───── Source excerpt

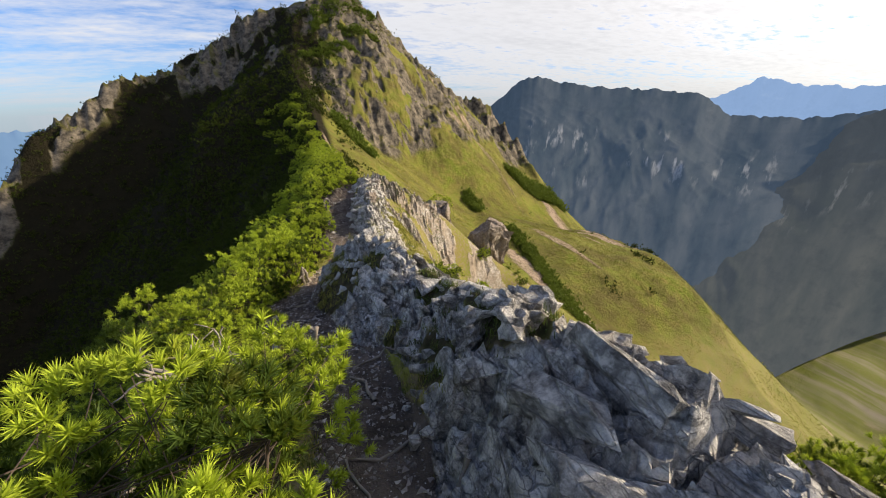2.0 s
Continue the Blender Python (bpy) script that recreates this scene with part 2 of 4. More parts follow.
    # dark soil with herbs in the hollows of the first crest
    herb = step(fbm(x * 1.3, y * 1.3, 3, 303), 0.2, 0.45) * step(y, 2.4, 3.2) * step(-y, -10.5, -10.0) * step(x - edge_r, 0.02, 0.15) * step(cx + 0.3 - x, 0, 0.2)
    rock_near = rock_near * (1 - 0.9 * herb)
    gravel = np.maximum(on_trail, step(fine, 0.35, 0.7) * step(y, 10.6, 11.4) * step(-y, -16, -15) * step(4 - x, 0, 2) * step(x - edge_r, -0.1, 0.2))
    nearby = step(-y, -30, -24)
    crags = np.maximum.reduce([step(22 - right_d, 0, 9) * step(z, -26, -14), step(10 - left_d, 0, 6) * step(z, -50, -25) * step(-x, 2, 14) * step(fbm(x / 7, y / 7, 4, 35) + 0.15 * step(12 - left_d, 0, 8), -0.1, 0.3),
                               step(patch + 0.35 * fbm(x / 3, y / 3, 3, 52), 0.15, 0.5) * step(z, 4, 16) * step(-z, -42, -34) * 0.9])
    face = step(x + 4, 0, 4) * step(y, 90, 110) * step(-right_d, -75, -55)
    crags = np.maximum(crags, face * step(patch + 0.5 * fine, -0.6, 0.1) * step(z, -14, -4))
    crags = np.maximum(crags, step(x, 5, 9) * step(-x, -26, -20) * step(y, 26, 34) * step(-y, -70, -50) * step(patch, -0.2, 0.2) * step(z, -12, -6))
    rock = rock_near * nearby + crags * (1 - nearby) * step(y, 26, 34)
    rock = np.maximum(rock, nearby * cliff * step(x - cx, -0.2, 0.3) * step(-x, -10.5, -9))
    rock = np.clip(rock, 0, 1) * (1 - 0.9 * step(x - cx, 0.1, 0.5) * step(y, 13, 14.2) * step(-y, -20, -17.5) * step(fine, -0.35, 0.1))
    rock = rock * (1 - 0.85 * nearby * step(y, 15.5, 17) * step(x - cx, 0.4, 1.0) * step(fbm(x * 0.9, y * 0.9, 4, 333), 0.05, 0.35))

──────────

§ **What is required**
Working from the material above, transcribe it exactly while omitting pictures.

§ **Written answer**
2.0 s
Continue the Blender Python (bpy) script that recreates this scene with part 2 of 4. More parts follow.
    # dark soil with herbs in the hollows of the first crest
    herb = step(fbm(x * 1.3, y * 1.3, 3, 303), 0.2, 0.45) * step(y, 2.4, 3.2) * step(-y, -10.5, -10.0) * step(x - edge_r, 0.02, 0.15) * step(cx + 0.3 - x, 0, 0.2)
    rock_near = rock_near * (1 - 0.9 * herb)
    gravel = np.maximum(on_trail, step(fine, 0.35, 0.7) * step(y, 10.6, 11.4) * step(-y, -16, -15) * step(4 - x, 0, 2) * step(x - edge_r, -0.1, 0.2))
    nearby = step(-y, -30, -24)
    crags = np.maximum.reduce([step(22 - right_d, 0, 9) * step(z, -26, -14), step(10 - left_d, 0, 6) * step(z, -50, -25) * step(-x, 2, 14) * step(fbm(x / 7, y / 7, 4, 35) + 0.15 * step(12 - left_d, 0, 8), -0.1, 0.3),
                               step(patch + 0.35 * fbm(x / 3, y / 3, 3, 52), 0.15, 0.5) * step(z, 4, 16) * step(-z, -42, -34) * 0.9])
    face = step(x + 4, 0, 4) * step(y, 90, 110) * step(-right_d, -75, -55)
    crags = np.maximum(crags, face * step(patch + 0.5 * fine, -0.6, 0.1) * step(z, -14, -4))
    crags = np.maximum(crags, step(x, 5, 9) * step(-x, -26, -20) * step(y, 26, 34) * step(-y, -70, -50) * step(patch, -0.2, 0.2) * step(z, -12, -6))
    rock = rock_near * nearby + crags * (1 - nearby) * step(y, 26, 34)
    rock = np.maximum(rock, nearby * cliff * step(x - cx, -0.2, 0.3) * step(-x, -10.5, -9))
    rock = np.clip(rock, 0, 1) * (1 - 0.9 * step(x - cx, 0.1, 0.5) * step(y, 13, 14.2) * step(-y, -20, -17.5) * step(fine, -0.35, 0.1))
    rock = rock * (1 - 0.85 * nearby * step(y, 15.5, 17) * step(x - cx, 0.4, 1.0) * step(fbm(x * 0.9, y * 0.9, 4, 333), 0.05, 0.35))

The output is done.